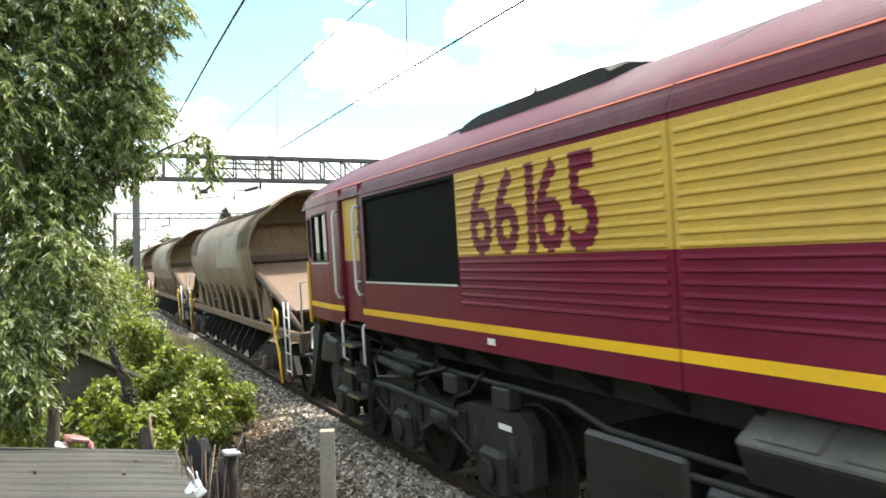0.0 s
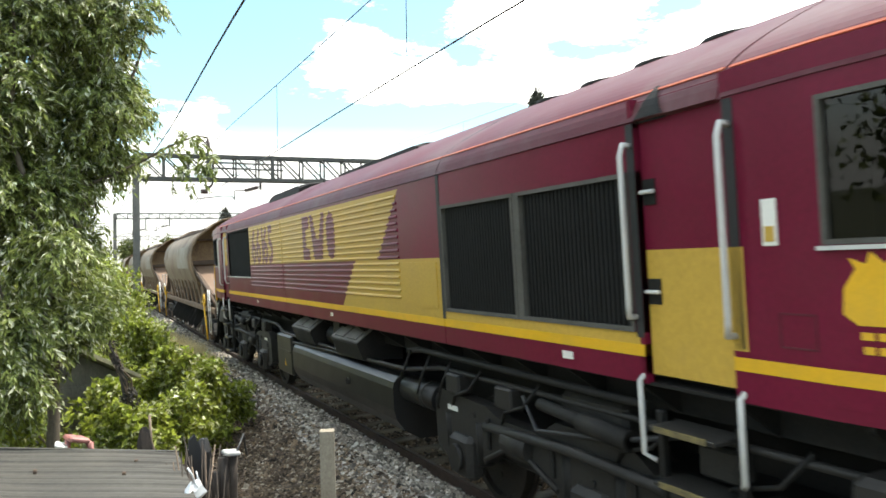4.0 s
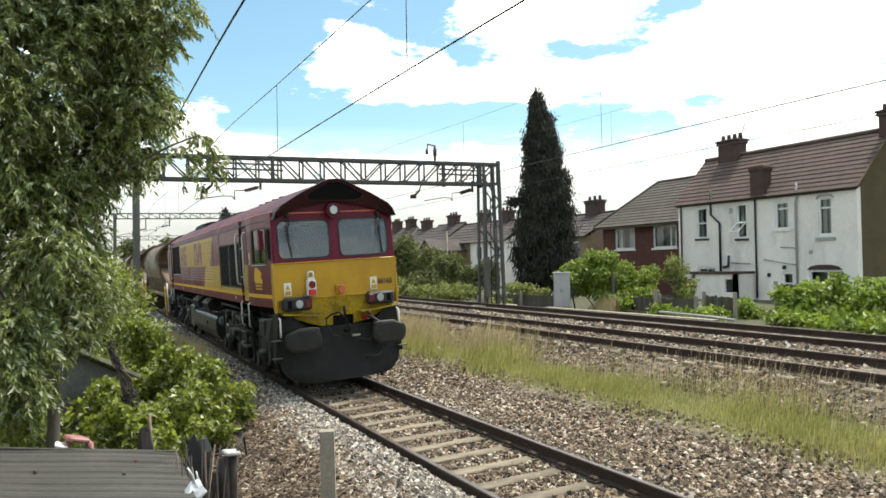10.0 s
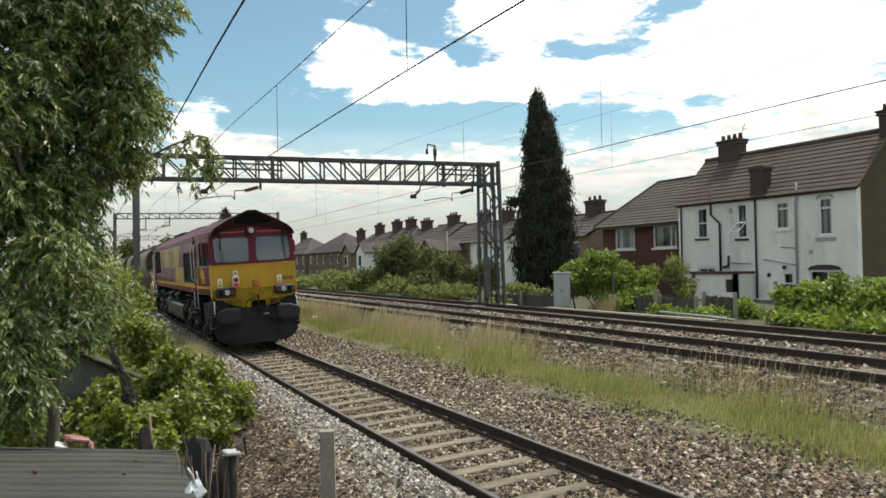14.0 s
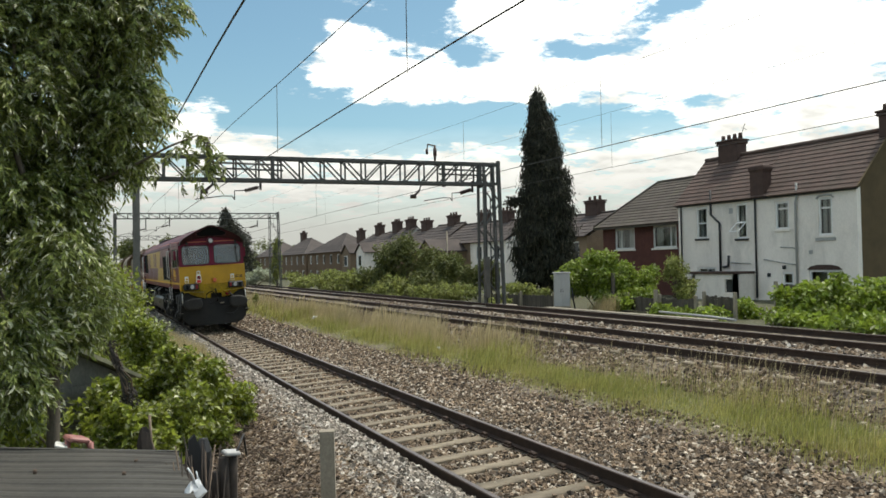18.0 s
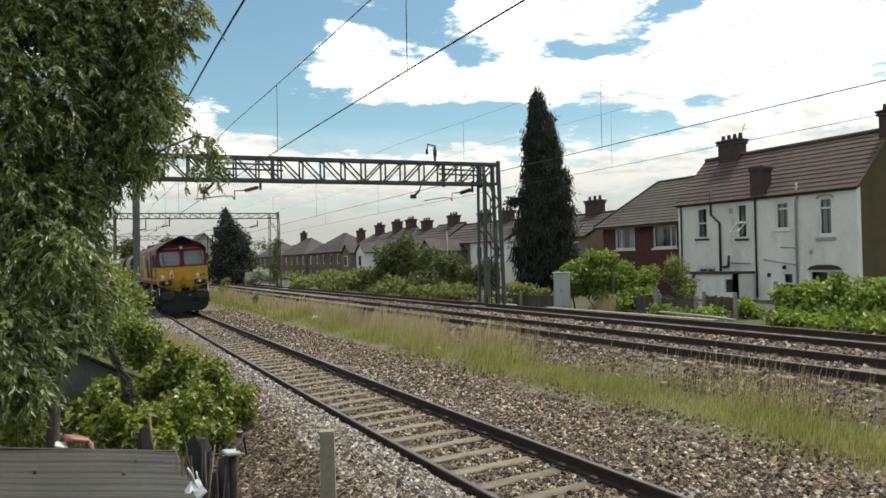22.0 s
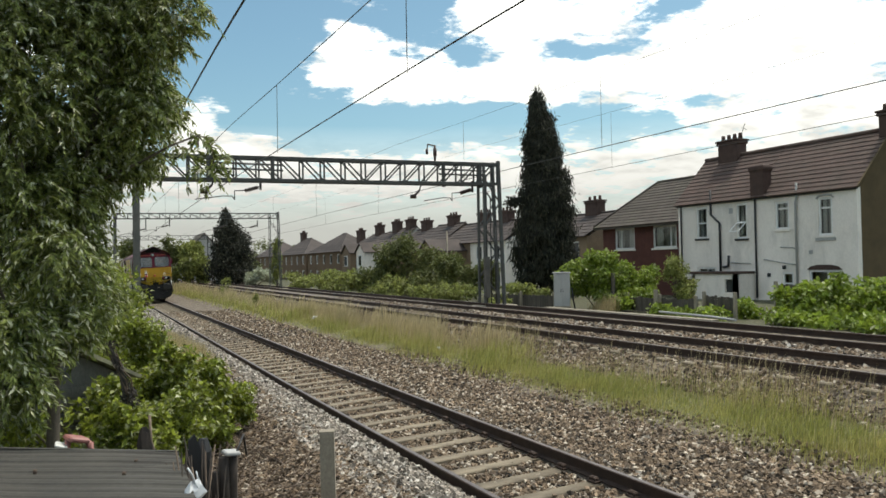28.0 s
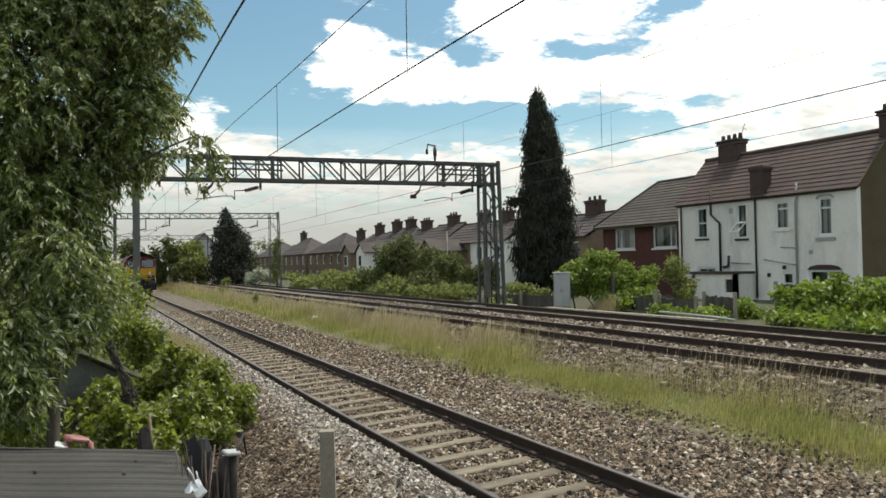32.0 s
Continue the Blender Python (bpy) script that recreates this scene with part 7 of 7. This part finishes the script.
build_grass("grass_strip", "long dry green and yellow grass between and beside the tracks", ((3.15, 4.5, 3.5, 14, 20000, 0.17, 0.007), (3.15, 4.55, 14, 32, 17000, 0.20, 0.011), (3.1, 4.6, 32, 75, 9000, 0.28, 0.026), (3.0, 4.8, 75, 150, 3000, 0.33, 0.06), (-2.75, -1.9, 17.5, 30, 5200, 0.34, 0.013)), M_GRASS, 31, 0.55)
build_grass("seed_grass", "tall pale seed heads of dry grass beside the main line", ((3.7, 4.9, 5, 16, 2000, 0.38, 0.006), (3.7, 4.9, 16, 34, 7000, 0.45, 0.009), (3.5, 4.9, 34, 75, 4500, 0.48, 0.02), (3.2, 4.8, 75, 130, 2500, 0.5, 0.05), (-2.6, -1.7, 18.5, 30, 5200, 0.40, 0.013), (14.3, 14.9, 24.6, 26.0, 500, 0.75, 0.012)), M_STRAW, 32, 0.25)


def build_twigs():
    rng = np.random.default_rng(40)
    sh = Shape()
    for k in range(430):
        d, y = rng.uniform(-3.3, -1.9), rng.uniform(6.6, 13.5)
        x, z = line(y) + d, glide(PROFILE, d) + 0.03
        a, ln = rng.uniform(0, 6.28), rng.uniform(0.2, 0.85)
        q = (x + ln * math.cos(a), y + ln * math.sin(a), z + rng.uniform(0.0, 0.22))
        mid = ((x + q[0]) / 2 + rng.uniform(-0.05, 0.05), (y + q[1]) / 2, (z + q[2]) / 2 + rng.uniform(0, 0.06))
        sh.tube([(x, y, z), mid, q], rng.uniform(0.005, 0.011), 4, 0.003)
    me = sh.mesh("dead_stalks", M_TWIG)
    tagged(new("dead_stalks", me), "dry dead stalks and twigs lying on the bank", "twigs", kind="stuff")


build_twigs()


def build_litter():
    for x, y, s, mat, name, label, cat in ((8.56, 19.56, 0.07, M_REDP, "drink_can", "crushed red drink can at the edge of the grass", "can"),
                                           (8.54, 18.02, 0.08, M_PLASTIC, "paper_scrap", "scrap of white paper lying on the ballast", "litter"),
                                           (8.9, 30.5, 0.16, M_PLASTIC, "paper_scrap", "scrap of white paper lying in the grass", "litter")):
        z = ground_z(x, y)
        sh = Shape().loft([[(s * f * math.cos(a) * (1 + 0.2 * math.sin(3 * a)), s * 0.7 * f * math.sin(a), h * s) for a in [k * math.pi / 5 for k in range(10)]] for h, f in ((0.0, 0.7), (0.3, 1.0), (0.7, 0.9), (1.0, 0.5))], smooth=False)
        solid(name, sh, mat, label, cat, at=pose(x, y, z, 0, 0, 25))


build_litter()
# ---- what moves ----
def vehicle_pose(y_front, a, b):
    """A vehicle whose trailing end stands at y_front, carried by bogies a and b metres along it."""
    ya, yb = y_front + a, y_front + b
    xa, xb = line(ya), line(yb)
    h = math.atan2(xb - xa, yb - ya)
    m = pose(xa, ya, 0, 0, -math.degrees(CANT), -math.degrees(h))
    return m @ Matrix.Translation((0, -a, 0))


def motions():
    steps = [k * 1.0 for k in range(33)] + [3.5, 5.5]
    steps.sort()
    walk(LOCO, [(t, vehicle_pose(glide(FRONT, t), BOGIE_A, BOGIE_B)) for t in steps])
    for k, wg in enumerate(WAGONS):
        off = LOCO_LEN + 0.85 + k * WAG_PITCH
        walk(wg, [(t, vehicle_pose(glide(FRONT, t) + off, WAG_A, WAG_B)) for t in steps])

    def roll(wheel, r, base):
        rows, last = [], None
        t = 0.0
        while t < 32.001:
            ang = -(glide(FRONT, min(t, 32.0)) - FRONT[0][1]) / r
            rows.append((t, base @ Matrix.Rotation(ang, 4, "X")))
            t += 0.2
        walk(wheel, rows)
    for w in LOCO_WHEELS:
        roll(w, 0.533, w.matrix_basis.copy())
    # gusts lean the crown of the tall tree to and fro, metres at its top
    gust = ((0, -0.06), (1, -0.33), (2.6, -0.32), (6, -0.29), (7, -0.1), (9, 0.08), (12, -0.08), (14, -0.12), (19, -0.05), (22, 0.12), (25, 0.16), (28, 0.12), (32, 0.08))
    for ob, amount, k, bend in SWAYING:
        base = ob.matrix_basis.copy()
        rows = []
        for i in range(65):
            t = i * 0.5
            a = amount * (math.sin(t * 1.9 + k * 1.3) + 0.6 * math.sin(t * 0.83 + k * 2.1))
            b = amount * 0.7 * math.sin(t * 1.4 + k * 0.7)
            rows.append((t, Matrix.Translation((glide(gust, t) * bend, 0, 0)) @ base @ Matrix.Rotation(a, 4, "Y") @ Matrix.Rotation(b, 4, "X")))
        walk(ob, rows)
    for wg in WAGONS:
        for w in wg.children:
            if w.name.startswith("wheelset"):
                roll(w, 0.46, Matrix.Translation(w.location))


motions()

- _Written instruction_: Restate each line from the start of the listing through the line bearing "M_STRAW, 32, 0.25)" word for word. Drop the pictures.

- _The answer_:
0.0 s
4.0 s
10.0 s
14.0 s
18.0 s
22.0 s
28.0 s
32.0 s
Continue the Blender Python (bpy) script that recreates this scene with part 7 of 7. This part finishes the script.
build_grass("grass_strip", "long dry green and yellow grass between and beside the tracks", ((3.15, 4.5, 3.5, 14, 20000, 0.17, 0.007), (3.15, 4.55, 14, 32, 17000, 0.20, 0.011), (3.1, 4.6, 32, 75, 9000, 0.28, 0.026), (3.0, 4.8, 75, 150, 3000, 0.33, 0.06), (-2.75, -1.9, 17.5, 30, 5200, 0.34, 0.013)), M_GRASS, 31, 0.55)
build_grass("seed_grass", "tall pale seed heads of dry grass beside the main line", ((3.7, 4.9, 5, 16, 2000, 0.38, 0.006), (3.7, 4.9, 16, 34, 7000, 0.45, 0.009), (3.5, 4.9, 34, 75, 4500, 0.48, 0.02), (3.2, 4.8, 75, 130, 2500, 0.5, 0.05), (-2.6, -1.7, 18.5, 30, 5200, 0.40, 0.013), (14.3, 14.9, 24.6, 26.0, 500, 0.75, 0.012)), M_STRAW, 32, 0.25)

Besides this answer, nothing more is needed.